Der BFH hat entgegen seiner früheren Rechtsprechung jetzt entschieden, dass die Abfindung des Neffen nicht der Erbschaftsteuer unterliege. In § 3 ErbStG seien alle Vorgänge, die als Erwerb von Todes wegen in Betracht kommen, abschließend aufgezählt (z.B. Erbanfall, Vermächtnis, Pflichtteilsanspruch). Alle anderen Erwerbsvorgänge unterlägen nicht der Erbschaftsteuer, auch wenn sie im Zusammenhang mit einem Erbfall entstanden seien. Eine analoge Anwendung scheide mangels Lücke aus.

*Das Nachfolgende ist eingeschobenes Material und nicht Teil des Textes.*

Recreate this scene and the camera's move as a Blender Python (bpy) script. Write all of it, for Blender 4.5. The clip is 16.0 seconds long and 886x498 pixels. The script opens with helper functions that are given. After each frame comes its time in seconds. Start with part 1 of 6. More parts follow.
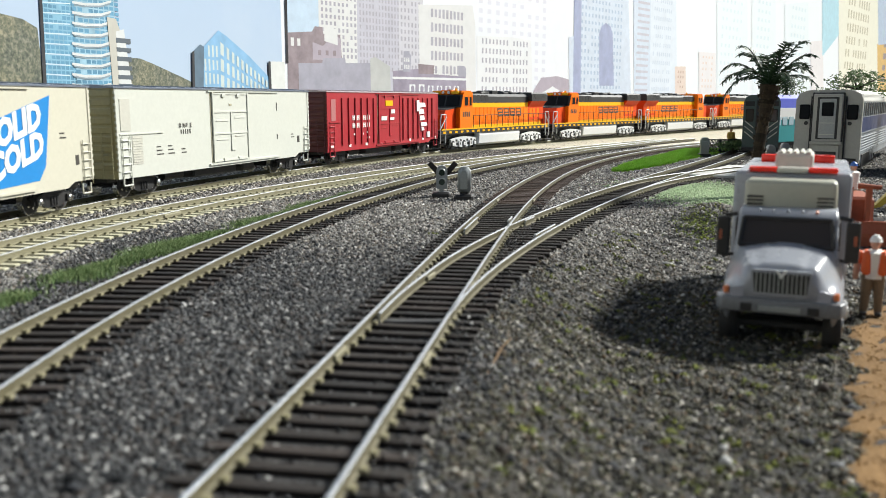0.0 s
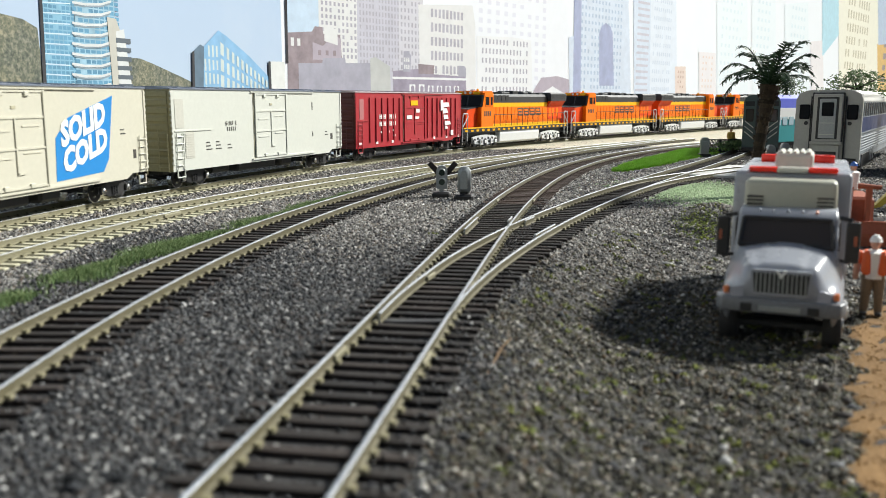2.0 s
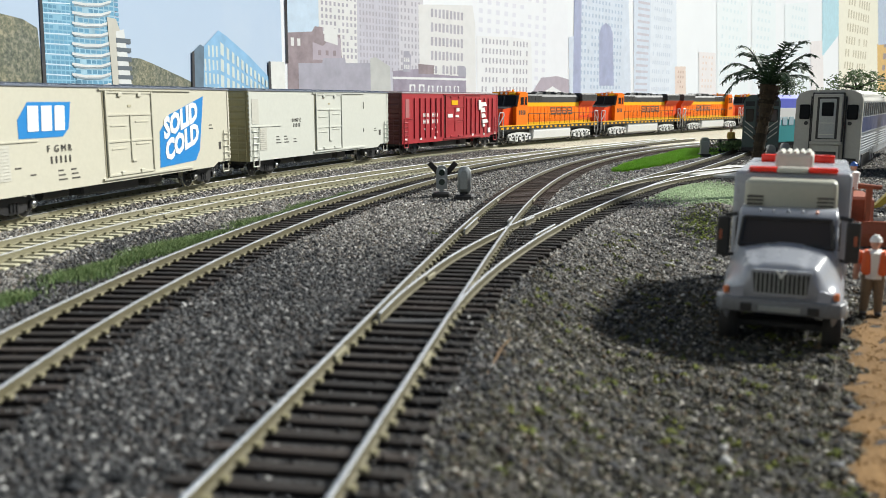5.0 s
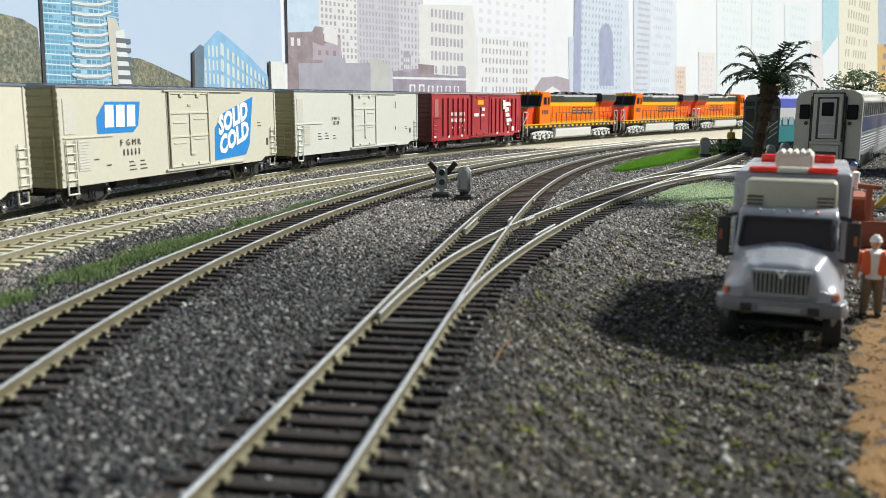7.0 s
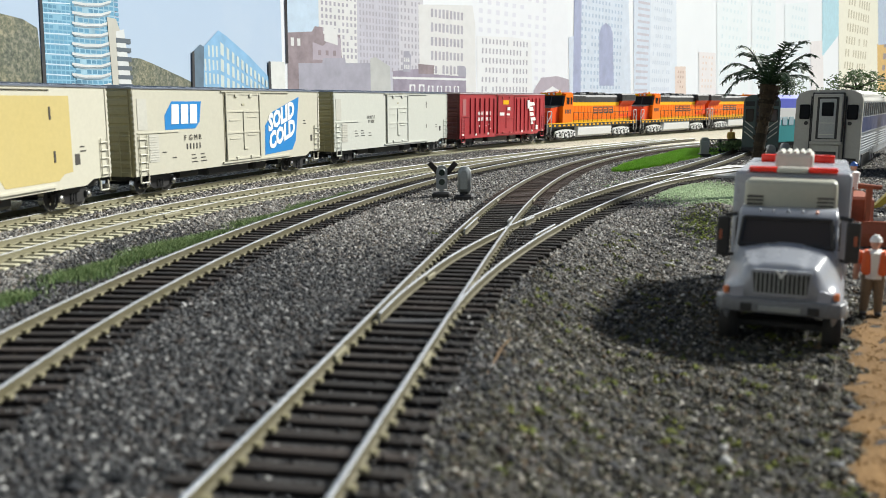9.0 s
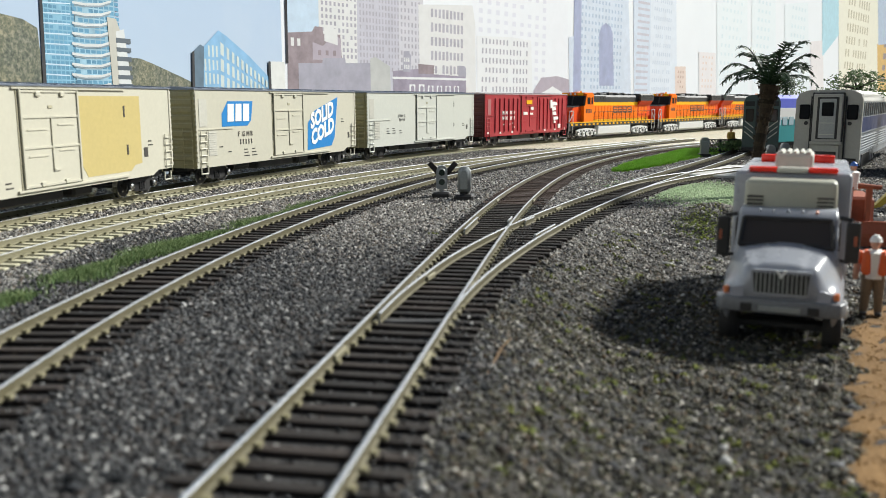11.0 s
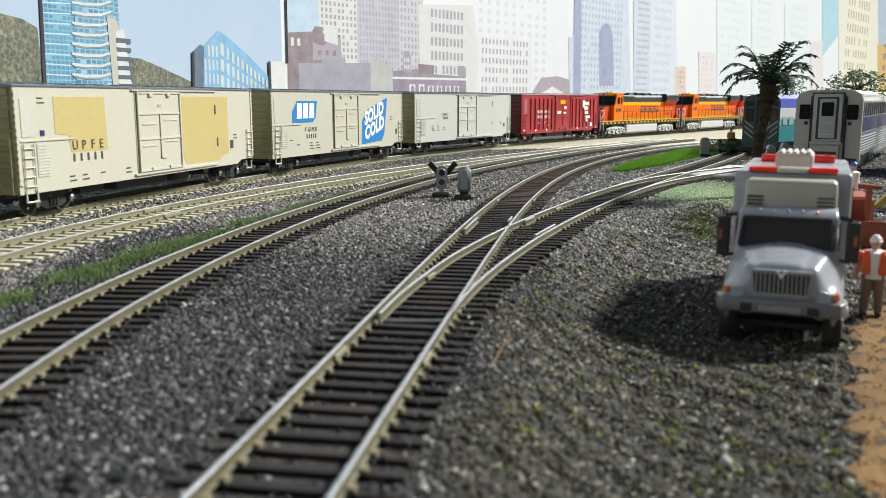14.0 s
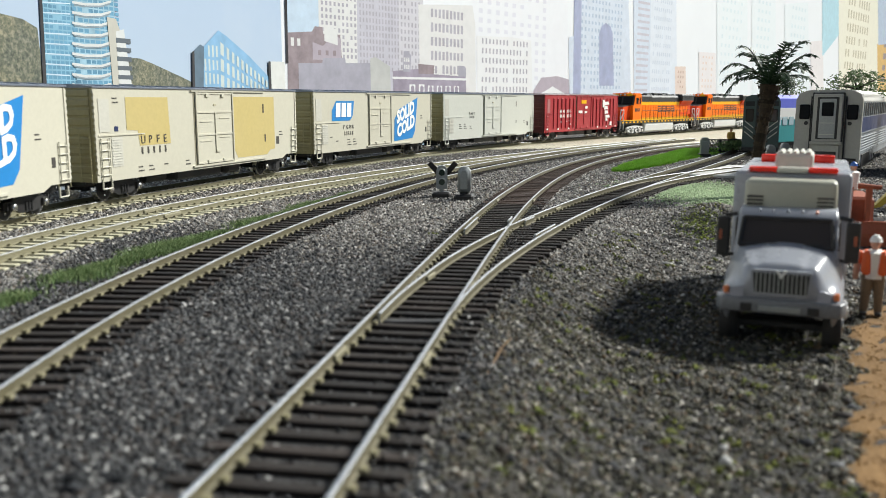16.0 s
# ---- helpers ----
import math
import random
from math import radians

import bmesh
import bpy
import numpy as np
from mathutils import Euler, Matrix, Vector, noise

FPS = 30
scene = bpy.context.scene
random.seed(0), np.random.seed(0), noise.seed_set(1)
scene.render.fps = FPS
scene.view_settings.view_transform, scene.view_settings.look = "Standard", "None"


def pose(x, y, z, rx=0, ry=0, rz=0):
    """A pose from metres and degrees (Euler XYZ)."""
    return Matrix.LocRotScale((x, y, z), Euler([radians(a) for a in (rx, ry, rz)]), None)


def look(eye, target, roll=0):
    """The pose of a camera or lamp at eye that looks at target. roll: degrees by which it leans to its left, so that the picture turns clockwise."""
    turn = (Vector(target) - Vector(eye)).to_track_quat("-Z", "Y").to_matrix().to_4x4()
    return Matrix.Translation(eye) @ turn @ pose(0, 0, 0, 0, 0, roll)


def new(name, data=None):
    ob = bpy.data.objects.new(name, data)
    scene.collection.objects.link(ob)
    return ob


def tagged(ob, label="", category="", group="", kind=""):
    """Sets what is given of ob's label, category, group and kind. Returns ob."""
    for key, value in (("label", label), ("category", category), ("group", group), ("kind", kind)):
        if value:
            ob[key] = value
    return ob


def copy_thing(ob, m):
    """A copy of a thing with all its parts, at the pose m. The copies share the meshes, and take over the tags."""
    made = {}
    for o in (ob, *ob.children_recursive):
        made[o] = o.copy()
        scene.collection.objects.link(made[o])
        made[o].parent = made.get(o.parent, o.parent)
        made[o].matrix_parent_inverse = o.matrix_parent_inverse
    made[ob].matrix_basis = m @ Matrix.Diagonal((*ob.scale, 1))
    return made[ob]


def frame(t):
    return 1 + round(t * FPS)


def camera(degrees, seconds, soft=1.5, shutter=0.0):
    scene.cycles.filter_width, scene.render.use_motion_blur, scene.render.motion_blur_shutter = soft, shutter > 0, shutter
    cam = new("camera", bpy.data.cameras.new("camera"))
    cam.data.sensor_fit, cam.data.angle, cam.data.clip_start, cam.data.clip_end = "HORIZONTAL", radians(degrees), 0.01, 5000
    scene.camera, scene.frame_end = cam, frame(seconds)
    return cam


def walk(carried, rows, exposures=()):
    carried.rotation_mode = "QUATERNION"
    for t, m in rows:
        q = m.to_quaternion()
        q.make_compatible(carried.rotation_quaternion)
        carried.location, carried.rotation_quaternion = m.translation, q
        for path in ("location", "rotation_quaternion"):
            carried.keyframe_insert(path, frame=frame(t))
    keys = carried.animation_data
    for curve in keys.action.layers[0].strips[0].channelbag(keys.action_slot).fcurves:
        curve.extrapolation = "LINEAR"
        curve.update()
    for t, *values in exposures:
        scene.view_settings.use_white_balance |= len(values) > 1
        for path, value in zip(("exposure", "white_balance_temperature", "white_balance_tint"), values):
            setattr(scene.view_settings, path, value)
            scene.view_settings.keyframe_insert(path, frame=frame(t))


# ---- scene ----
# ---------------------------------------------------------------- camera
# The place is an HO (1:87) railway layout: lengths below are in millimetres of the layout, S turns them into metres.
S = 0.001
cam = camera(54.0, 16.0, soft=0.75, shutter=0.5)
EYE = Vector((0, 0, 50)) * S
TILT = pose(EYE.x, EYE.y, EYE.z, 90 - 9.752, 0, 0)
walk(cam, [(0.0, TILT), (16.0, TILT)], exposures=[(0.0, 0.46), (2.5, 0.41), (5.0, 0.34), (9.5, 0.35), (11.5, 0.28), (12.6, 0.31), (16.0, 0.32)])
cam.data.dof.use_dof = True
cam.data.dof.focus_distance = 0.62
cam.data.dof.aperture_fstop = 33.0

# ---------------------------------------------------------------- light
world = bpy.data.worlds.new("room_sky")
scene.world = world
world.use_nodes = True
wn = world.node_tree
sky = wn.nodes.new("ShaderNodeTexSky")
sky.sky_type = "NISHITA"
sky.sun_disc = False
sky.sun_elevation = radians(38)
sky.sun_rotation = radians(66)
wn.links.new(sky.outputs[0], wn.nodes["Background"].inputs[0])
wn.nodes["Background"].inputs[1].default_value = 0.043
sun = new("window_sun", bpy.data.lights.new("window_sun", "SUN"))
sun.data.energy = 5.6
sun.data.angle = radians(7.0)
sun.data.color = (0.98, 0.98, 0.915)
sun.matrix_world = look((1.0, 0.45, 0.86), (0, 0, 0))


# ---------------------------------------------------------------- materials
def nodes_of(name):
    m = bpy.data.materials.new(name)
    m.use_nodes = True
    nt = m.node_tree
    return m, nt, nt.nodes["Principled BSDF"]


def rgb(c):
    return (c[0], c[1], c[2], 1)


def grain(nt, scale, detail=4.0, rough=0.6):
    co = nt.nodes.new("ShaderNodeTexCoord")
    n = nt.nodes.new("ShaderNodeTexNoise")
    n.inputs["Scale"].default_value = scale
    n.inputs["Detail"].default_value = detail
    n.inputs["Roughness"].default_value = rough
    nt.links.new(co.outputs["Object"], n.inputs["Vector"])
    return n


def ramp(nt, fac, stops):
    r = nt.nodes.new("ShaderNodeValToRGB")
    while len(r.color_ramp.elements) < len(stops):
        r.color_ramp.elements.new(0.5)
    for e, (p, c) in zip(r.color_ramp.elements, stops):
        e.position, e.color = p, rgb(c)
    nt.links.new(fac, r.inputs[0])
    return r


def mix(nt, fac, a, b, kind="MIX"):
    m = nt.nodes.new("ShaderNodeMix")
    m.data_type, m.blend_type = "RGBA", kind
    if isinstance(fac, float):
        m.inputs[0].default_value = fac
    else:
        nt.links.new(fac, m.inputs[0])
    for s, v in ((6, a), (7, b)):
        if isinstance(v, tuple):
            m.inputs[s].default_value = rgb(v)
        else:
            nt.links.new(v, m.inputs[s])
    return m.outputs[2]


def bumped(nt, bsdf, height, strength, dist):
    b = nt.nodes.new("ShaderNodeBump")
    b.inputs["Strength"].default_value = strength
    b.inputs["Distance"].default_value = dist
    nt.links.new(height, b.inputs["Height"])
    nt.links.new(b.outputs[0], bsdf.inputs["Normal"])


def painted(name, col, rough=0.45, metal=0.0, vary=0.12, dirt=0.25, scale=220.0, spec=0.5):
    """Painted model plastic or metal: slight mottling, larger dust stains, fine surface relief."""
    m, nt, b = nodes_of(name)
    fine, wide = grain(nt, scale * 6, 3), grain(nt, scale * 0.35, 5)
    low = tuple(c * (1 - vary) for c in col)
    high = tuple(min(1.0, c * (1 + vary)) for c in col)
    base = ramp(nt, fine.outputs[0], [(0.3, low), (0.7, high)]).outputs[0]
    dust = ramp(nt, wide.outputs[0], [(0.48, (0, 0, 0)), (0.75, (dirt, dirt, dirt))]).outputs[0]
    dull = tuple(0.55 * c + 0.45 * g for c, g in zip(col, (0.20, 0.18, 0.15)))
    nt.links.new(mix(nt, dust, base, dull), b.inputs["Base Color"])
    r = ramp(nt, wide.outputs[0], [(0.3, (rough * 0.8,) * 3), (0.7, (min(1, rough * 1.25),) * 3)])
    nt.links.new(r.outputs[0], b.inputs["Roughness"])
    b.inputs["Metallic"].default_value = metal
    b.inputs["Specular IOR Level"].default_value = spec
    bumped(nt, b, fine.outputs[0], 0.15, 0.0001)
    return m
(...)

Falls erbschaftsteuerliche Freibeträge überschritten werden, ist künftig nur derjenige zur Zahlung der Erbschaftsteuer verpflichtet, dem die Erbschaft nach einem Vergleich zufällt. Miterben, die nach dem jetzigen Urteil nur deshalb einen Vergleich schließen wollen, um die Erbschaftsteuer zu umgehen oder zu reduzieren, werden es schwer haben. Das Erbrecht kann weiterhin nicht mit dinglicher Wirkung durch einen Vergleich begründet beziehungsweise abgelehnt werden. Erbvergleiche, die in der Praxis gemeinhin zur Beendigung eines Rechtsstreits über Erbquoten, die Höhe ausgleichungspflichtiger Vorempfänge oder zur Erbauseinandersetzung geschlossen werden, fallen nicht unter das Urteil.